Item 1.01 | Entry into a Material Definitive Agreement |
On January 29, 2021, Pioneer Natural Resources Company (the “Company”) completed the public offering of $2,500,000,000 aggregate principal amount of debt securities, consisting of $750.0 million of the Company’s 0.750% Senior Notes that will mature January 15, 2024 (the “2024 Notes”), $750.0 million of the Company’s 1.125% Senior Notes that will mature January 15, 2026 (the “2026 Notes”) and $1.0 billion of the Company’s 2.150% Senior Notes that will mature January 15, 2031 (the “2031 Notes,” and together with the 2024 Notes and the 2026 Notes, the “New Notes”), pursuant to an Underwriting Agreement (the “Underwriting Agreement”), dated January 14, 2021, by and among the Company and BofA Securities, Inc., Citigroup Global Markets Inc., J.P. Morgan Securities LLC and TD Securities (USA) LLC, as representatives of the several underwriters named therein.
The Company issued the New Notes pursuant to an indenture, dated June 26, 2012 (the “Base Indenture”), between the Company and Wells Fargo Bank, National Association, as trustee (the “Trustee”), as supplemented with respect to the New Notes by a fourth supplemental indenture, dated January 29, 2021 (the “Fourth Supplemental Indenture”), by and between the Company and the Trustee.
The Base Indenture was filed with the Securities and Exchange Commission (the “Commission”) as Exhibit 4.5 to the Company’s automatic shelf registration statement on Form S-3 (Registration No. 333-241031) filed with the Commission on August 5, 2020 (the “Registration Statement”). The Fourth Supplemental Indenture is filed as Exhibit 4.1 hereto, and the terms and conditions thereof are incorporated herein by reference. The forms of the 2024 Notes, 2026 Notes and 2031 Notes (together, the “Global Notes”) issued pursuant to the Fourth Supplemental Indenture are filed as Exhibits 4.2, 4.3 and 4.4 hereto, respectively, and the terms and conditions of the Global Notes are incorporated herein by reference. The Global Notes are also filed with reference to, and are hereby incorporated by reference into, the Registration Statement.
The Company offered the New Notes pursuant to the prospectus supplement dated January 14, 2021 (the “Prospectus Supplement”), to the prospectus dated August 5, 2020, which forms a part of the Registration Statement. The material terms of the New Notes are described in the Prospectus Supplement.

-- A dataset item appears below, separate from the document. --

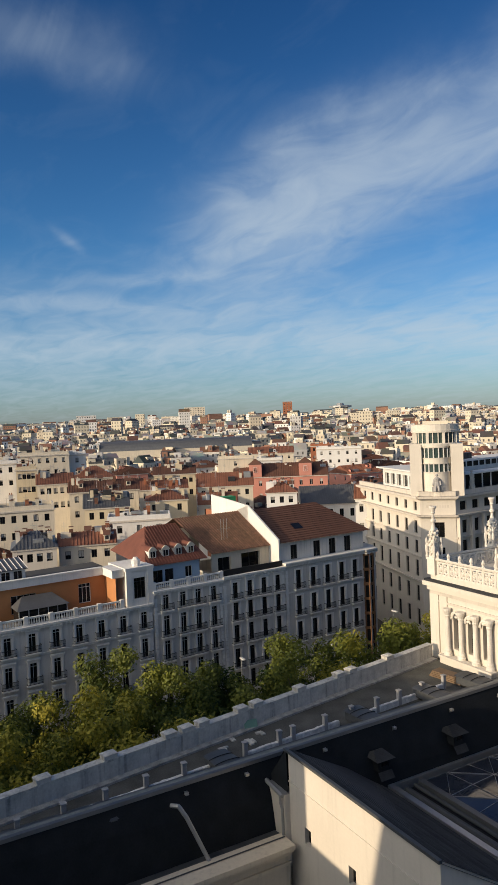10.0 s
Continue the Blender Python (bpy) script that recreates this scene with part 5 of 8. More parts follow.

In connection with the Tender Offers (as defined below), the Company also solicited consents (the “Consent Solicitations”) from holders of the Tender Offer Notes (as defined below) to amend (the “Proposed Amendments”) each Tender Offer Indenture (as defined below) to, among other things, (i) eliminate substantially all of the restrictive covenants and related provisions and certain events of default contained in each Tender Offer Indenture and (ii) shorten the minimum notice requirement for optional redemptions to three days. Prior to the acceptance for exchange of the validly tendered Tender Offer Notes by the Company, the Parsley Issuers (as defined below) received the requisite number of consents to adopt the Proposed Amendments, entered into (a) the Second Supplemental Indenture, dated as of January 26, 2021 (the “2027 Second Supplemental Indenture”), between the Parsley Issuers, the guarantors named therein and U.S. Bank, and (b) the First Supplemental Indenture, dated as of January 26, 2021 (the “2028 First Supplemental Indenture”), and, with respect to each series of Tender Offer Notes that remain outstanding after the settlement of the Tender Offers, amended the Tender Offer Indenture governing the Tender Offer Notes to adopt the Proposed Amendments.
The foregoing summary of the 2027 Second Supplemental Indenture and the 2028 First Supplemental Indenture does not purport to be complete and is qualified in its entirety by reference to the complete terms of the 2027 Second Supplemental Indenture and the 2028 First Supplemental Indenture, copies of which are filed with this Current Report on Form 8-K as Exhibit 4.5 and Exhibit 4.6, respectively, and are incorporated herein by reference.